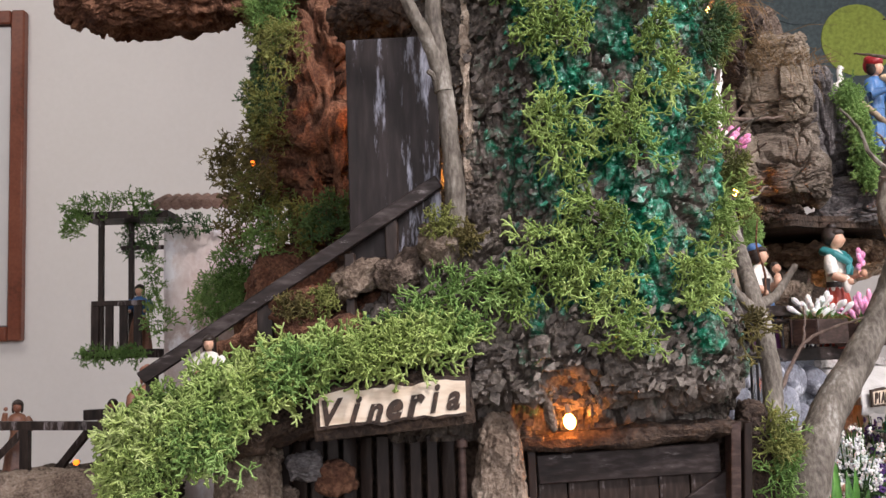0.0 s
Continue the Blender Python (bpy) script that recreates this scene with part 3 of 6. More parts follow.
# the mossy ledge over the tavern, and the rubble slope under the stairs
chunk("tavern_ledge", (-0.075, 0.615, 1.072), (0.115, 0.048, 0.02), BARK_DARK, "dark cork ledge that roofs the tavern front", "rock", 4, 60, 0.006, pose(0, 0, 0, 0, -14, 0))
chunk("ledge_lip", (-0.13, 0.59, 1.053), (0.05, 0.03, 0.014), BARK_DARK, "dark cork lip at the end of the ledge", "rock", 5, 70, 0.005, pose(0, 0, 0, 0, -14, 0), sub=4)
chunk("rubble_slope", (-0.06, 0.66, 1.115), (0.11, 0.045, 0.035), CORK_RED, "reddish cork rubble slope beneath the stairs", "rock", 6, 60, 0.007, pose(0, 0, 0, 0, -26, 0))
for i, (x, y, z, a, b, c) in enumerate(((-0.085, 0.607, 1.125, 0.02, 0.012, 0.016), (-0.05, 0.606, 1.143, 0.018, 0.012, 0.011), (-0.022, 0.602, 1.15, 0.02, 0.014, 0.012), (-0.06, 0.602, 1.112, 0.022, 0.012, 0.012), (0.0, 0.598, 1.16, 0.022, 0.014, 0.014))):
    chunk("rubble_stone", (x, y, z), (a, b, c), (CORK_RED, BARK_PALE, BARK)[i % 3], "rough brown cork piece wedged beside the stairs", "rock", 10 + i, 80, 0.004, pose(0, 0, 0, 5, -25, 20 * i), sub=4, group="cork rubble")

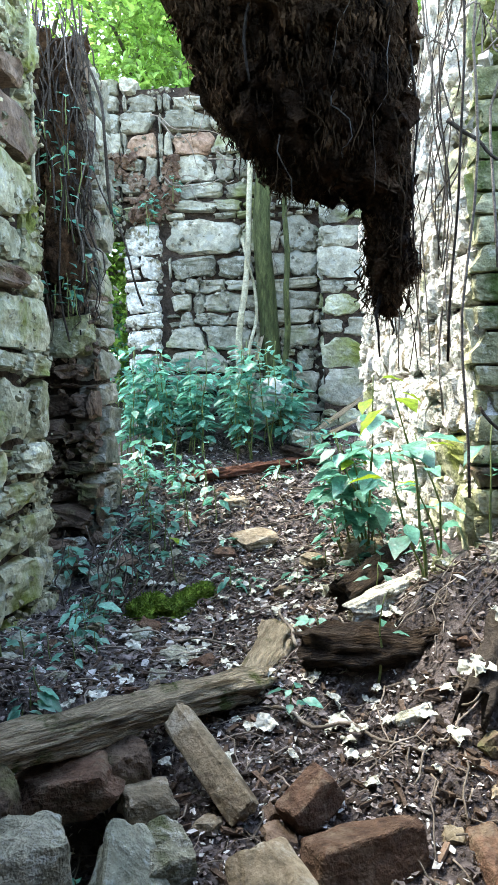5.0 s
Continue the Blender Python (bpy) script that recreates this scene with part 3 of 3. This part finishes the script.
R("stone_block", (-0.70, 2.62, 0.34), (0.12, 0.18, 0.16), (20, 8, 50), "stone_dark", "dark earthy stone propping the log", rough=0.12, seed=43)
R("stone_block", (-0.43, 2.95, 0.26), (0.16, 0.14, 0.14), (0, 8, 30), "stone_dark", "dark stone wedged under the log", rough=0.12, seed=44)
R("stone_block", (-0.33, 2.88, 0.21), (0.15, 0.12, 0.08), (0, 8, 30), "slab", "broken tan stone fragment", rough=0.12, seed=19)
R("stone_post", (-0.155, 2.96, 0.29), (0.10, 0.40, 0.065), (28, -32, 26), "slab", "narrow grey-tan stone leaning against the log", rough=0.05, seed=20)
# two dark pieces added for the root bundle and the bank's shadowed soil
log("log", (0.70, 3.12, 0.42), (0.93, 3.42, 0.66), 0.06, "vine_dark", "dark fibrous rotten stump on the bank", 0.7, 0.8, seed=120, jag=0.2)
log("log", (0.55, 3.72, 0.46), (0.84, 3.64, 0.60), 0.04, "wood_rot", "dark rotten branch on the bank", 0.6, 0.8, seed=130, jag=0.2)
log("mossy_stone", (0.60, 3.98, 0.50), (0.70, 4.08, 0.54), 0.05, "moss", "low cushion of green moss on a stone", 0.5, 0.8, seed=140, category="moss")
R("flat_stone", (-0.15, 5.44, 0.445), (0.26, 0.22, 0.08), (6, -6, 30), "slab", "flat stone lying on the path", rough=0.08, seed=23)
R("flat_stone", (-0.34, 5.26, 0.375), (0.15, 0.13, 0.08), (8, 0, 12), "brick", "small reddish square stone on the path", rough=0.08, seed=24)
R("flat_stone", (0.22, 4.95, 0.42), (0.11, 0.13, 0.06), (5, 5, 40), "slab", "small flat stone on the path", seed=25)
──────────
Leave out the pictures, and give all the records again exactly.

0.0 s
Continue the Blender Python (bpy) script that recreates this scene with part 3 of 6. More parts follow.
# the mossy ledge over the tavern, and the rubble slope under the stairs
chunk("tavern_ledge", (-0.075, 0.615, 1.072), (0.115, 0.048, 0.02), BARK_DARK, "dark cork ledge that roofs the tavern front", "rock", 4, 60, 0.006, pose(0, 0, 0, 0, -14, 0))
chunk("ledge_lip", (-0.13, 0.59, 1.053), (0.05, 0.03, 0.014), BARK_DARK, "dark cork lip at the end of the ledge", "rock", 5, 70, 0.005, pose(0, 0, 0, 0, -14, 0), sub=4)
chunk("rubble_slope", (-0.06, 0.66, 1.115), (0.11, 0.045, 0.035), CORK_RED, "reddish cork rubble slope beneath the stairs", "rock", 6, 60, 0.007, pose(0, 0, 0, 0, -26, 0))
for i, (x, y, z, a, b, c) in enumerate(((-0.085, 0.607, 1.125, 0.02, 0.012, 0.016), (-0.05, 0.606, 1.143, 0.018, 0.012, 0.011), (-0.022, 0.602, 1.15, 0.02, 0.014, 0.012), (-0.06, 0.602, 1.112, 0.022, 0.012, 0.012), (0.0, 0.598, 1.16, 0.022, 0.014, 0.014))):
    chunk("rubble_stone", (x, y, z), (a, b, c), (CORK_RED, BARK_PALE, BARK)[i % 3], "rough brown cork piece wedged beside the stairs", "rock", 10 + i, 80, 0.004, pose(0, 0, 0, 5, -25, 20 * i), sub=4, group="cork rubble")

5.0 s
Continue the Blender Python (bpy) script that recreates this scene with part 3 of 3. This part finishes the script.
R("stone_block", (-0.70, 2.62, 0.34), (0.12, 0.18, 0.16), (20, 8, 50), "stone_dark", "dark earthy stone propping the log", rough=0.12, seed=43)
R("stone_block", (-0.43, 2.95, 0.26), (0.16, 0.14, 0.14), (0, 8, 30), "stone_dark", "dark stone wedged under the log", rough=0.12, seed=44)
R("stone_block", (-0.33, 2.88, 0.21), (0.15, 0.12, 0.08), (0, 8, 30), "slab", "broken tan stone fragment", rough=0.12, seed=19)
R("stone_post", (-0.155, 2.96, 0.29), (0.10, 0.40, 0.065), (28, -32, 26), "slab", "narrow grey-tan stone leaning against the log", rough=0.05, seed=20)
# two dark pieces added for the root bundle and the bank's shadowed soil
log("log", (0.70, 3.12, 0.42), (0.93, 3.42, 0.66), 0.06, "vine_dark", "dark fibrous rotten stump on the bank", 0.7, 0.8, seed=120, jag=0.2)
log("log", (0.55, 3.72, 0.46), (0.84, 3.64, 0.60), 0.04, "wood_rot", "dark rotten branch on the bank", 0.6, 0.8, seed=130, jag=0.2)
log("mossy_stone", (0.60, 3.98, 0.50), (0.70, 4.08, 0.54), 0.05, "moss", "low cushion of green moss on a stone", 0.5, 0.8, seed=140, category="moss")
R("flat_stone", (-0.15, 5.44, 0.445), (0.26, 0.22, 0.08), (6, -6, 30), "slab", "flat stone lying on the path", rough=0.08, seed=23)
R("flat_stone", (-0.34, 5.26, 0.375), (0.15, 0.13, 0.08), (8, 0, 12), "brick", "small reddish square stone on the path", rough=0.08, seed=24)
R("flat_stone", (0.22, 4.95, 0.42), (0.11, 0.13, 0.06), (5, 5, 40), "slab", "small flat stone on the path", seed=25)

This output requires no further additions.